日本最高の啓蒙思想家である福沢諭吉先生は、「学問のすすめ」(岩波文庫)において、生来平等な人間に差異をもたらす学問の意義について論じています。すなわち、「賢人と愚人との別は、学ぶと学ばざるとに由って出来るものなり」「天より定めたる約束にあらず」としています。そして、「専ら勤むべきは人間普通日用に近き実学なり」として、実学の重要性を説くとともに、「学問をするには分限を知ること肝要なり・・・その分限とは、天の道理に基づき人の情に従い、他人の妨げをなさずして我一身の自由を達することなり」(13p)という注意も行っています。
さらに、「方今我国の形勢を察し、その外国に及ばざるものを挙ぐれば、曰く学術、曰く商売、曰く法律、これなり。世の文明は専らこの三者に関し、三者挙らざれば国の独立を得ざること識者を俟たずして明らかなり。然るに今我国において一もその体を成したるものなし」(37p)と論じていますが、現代の日本において、その三者は、外見的には形式が整えられていると言えなくもありませんが、果たして世界的に評価され得る真の学術やグローバル経済に耐えうる商売、あるいは、人々の間に法の精神が育っているかというと甚だ疑問と言わざるを得ません。

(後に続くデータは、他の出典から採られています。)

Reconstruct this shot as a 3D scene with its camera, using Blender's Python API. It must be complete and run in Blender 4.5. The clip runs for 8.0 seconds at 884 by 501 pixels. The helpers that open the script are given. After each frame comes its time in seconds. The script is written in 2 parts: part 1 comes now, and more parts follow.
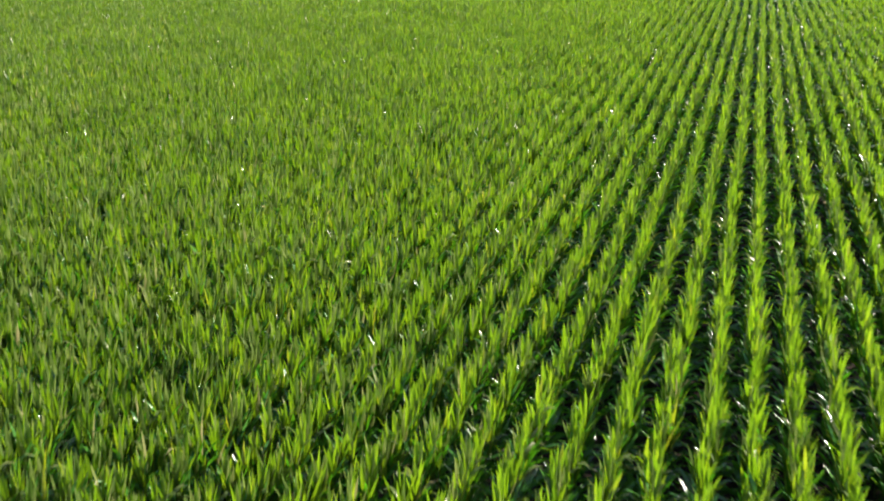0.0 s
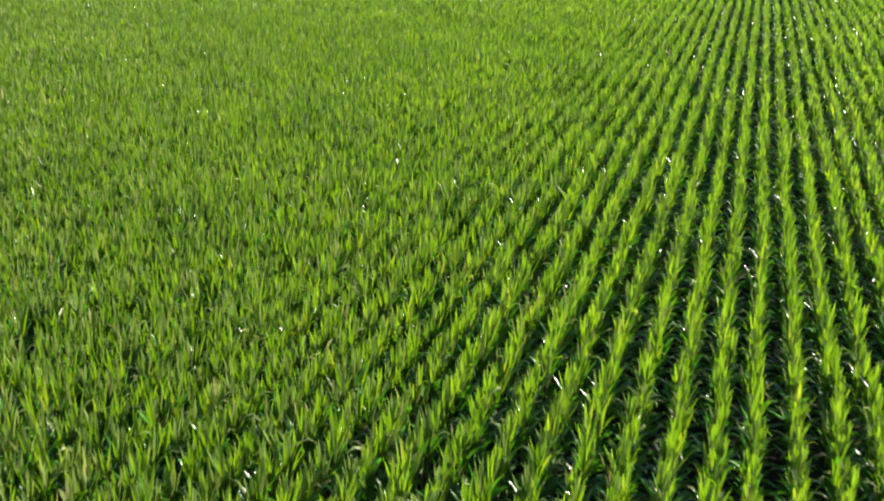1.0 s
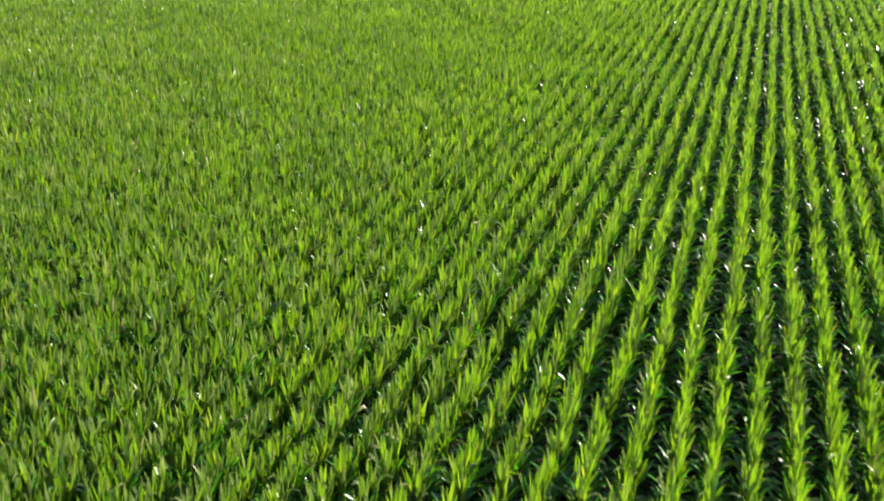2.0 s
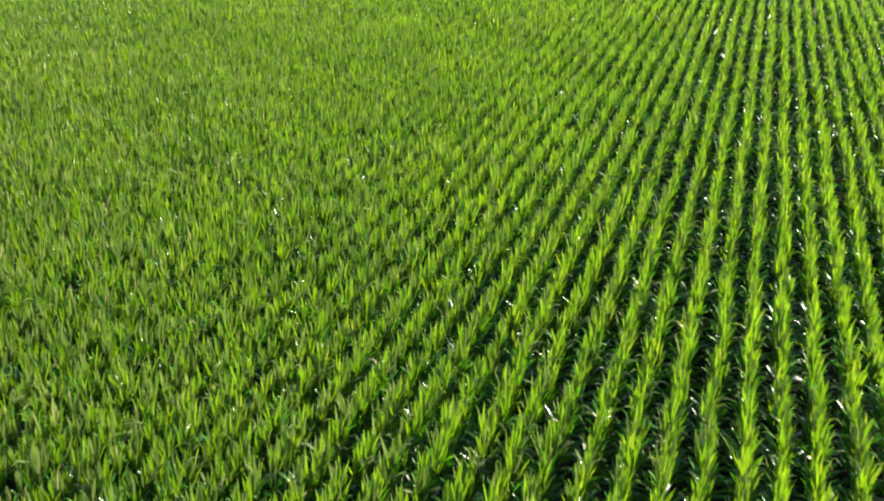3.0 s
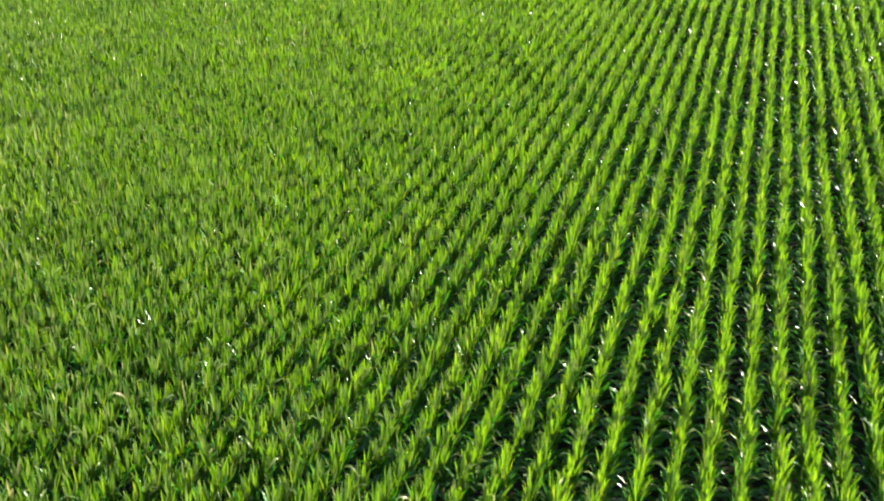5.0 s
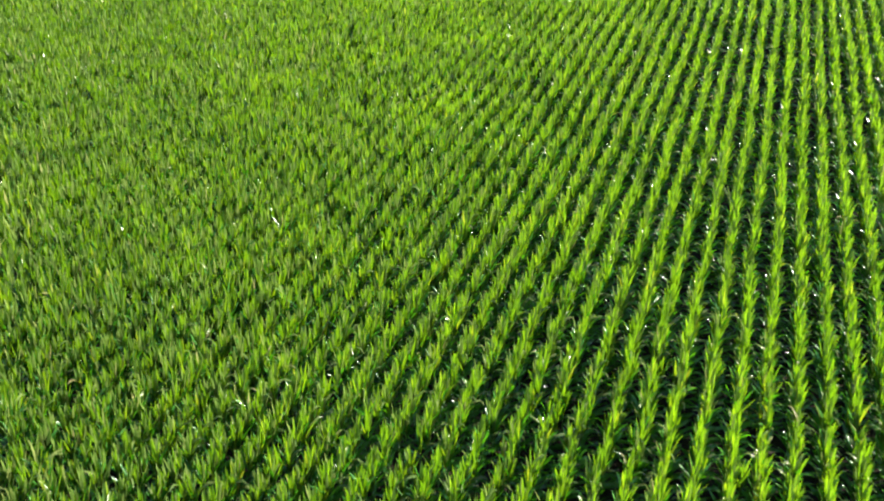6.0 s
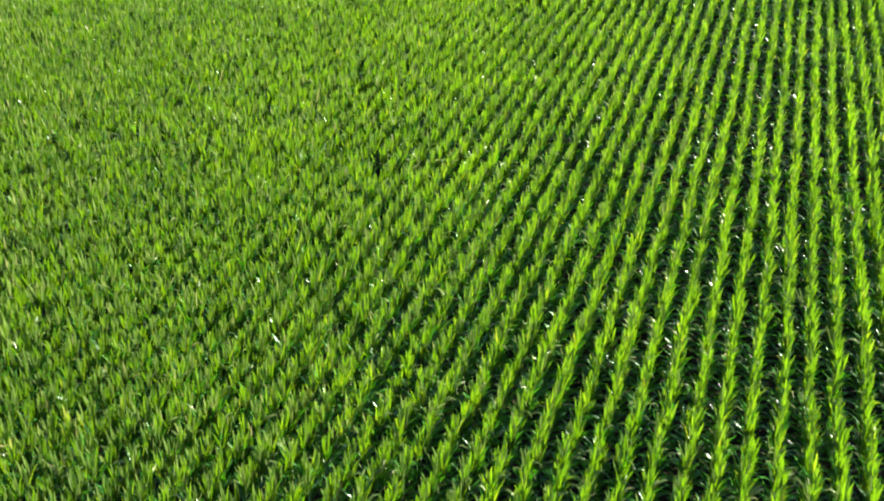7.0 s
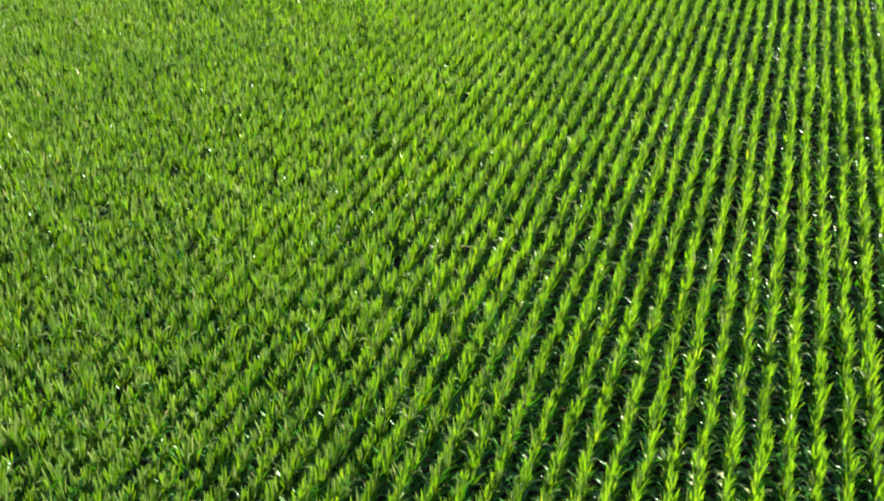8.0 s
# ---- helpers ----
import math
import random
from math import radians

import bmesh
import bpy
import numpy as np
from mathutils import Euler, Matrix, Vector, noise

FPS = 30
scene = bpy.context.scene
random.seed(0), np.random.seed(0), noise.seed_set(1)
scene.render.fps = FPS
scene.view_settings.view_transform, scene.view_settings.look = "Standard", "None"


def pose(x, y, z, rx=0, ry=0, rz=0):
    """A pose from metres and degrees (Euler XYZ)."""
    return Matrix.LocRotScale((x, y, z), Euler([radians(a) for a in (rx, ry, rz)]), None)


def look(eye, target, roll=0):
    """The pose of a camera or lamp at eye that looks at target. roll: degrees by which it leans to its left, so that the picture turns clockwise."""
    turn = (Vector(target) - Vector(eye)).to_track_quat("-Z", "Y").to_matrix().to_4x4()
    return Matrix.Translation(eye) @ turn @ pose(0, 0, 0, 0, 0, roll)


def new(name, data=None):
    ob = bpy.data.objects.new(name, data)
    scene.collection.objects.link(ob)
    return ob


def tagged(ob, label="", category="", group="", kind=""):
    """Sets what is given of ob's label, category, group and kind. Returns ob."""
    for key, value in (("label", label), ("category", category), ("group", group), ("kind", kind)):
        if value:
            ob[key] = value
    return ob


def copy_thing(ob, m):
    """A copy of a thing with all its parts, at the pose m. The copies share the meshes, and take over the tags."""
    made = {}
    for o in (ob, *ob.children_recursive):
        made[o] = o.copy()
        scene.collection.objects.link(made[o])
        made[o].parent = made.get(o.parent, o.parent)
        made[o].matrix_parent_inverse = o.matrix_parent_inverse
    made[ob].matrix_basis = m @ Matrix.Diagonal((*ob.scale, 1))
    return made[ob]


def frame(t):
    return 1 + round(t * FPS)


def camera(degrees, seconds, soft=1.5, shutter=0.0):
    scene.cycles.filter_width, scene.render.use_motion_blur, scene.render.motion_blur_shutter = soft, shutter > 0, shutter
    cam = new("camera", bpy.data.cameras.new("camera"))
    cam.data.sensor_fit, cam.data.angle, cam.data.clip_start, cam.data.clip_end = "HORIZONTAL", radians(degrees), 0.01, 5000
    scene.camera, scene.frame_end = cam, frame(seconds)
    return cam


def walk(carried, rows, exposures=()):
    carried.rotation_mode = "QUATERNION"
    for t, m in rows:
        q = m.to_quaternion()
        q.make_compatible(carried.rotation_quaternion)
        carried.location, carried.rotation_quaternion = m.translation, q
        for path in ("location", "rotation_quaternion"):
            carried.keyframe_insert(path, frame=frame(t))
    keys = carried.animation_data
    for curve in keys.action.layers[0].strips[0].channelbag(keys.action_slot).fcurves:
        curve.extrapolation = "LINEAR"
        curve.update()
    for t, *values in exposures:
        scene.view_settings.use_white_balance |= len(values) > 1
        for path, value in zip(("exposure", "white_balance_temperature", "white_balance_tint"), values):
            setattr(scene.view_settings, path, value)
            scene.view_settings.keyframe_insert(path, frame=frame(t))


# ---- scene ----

私は、これまで、いくつかの大学の非常勤講師を務めるとともに、社会人相手の各種講演を数多く行ってきましたが、時には、高校生や小学生を相手に、法律学や弁護士の仕事に関する課外授業や法廷傍聴等も数多く行ってきました。日本がこれから真の文明国家として歩んでいくためには、学問や教育の問題を避けて通ることはできません。そして、実際の経済社会や当事者に接し、社会紛争の現場を知っている弁護士こそ、その実学の精神や知識、経験を学生に伝えていくべき任務を負っている職業の一つではないか、そう考えており、そのための努力は惜しまないつもりでいます。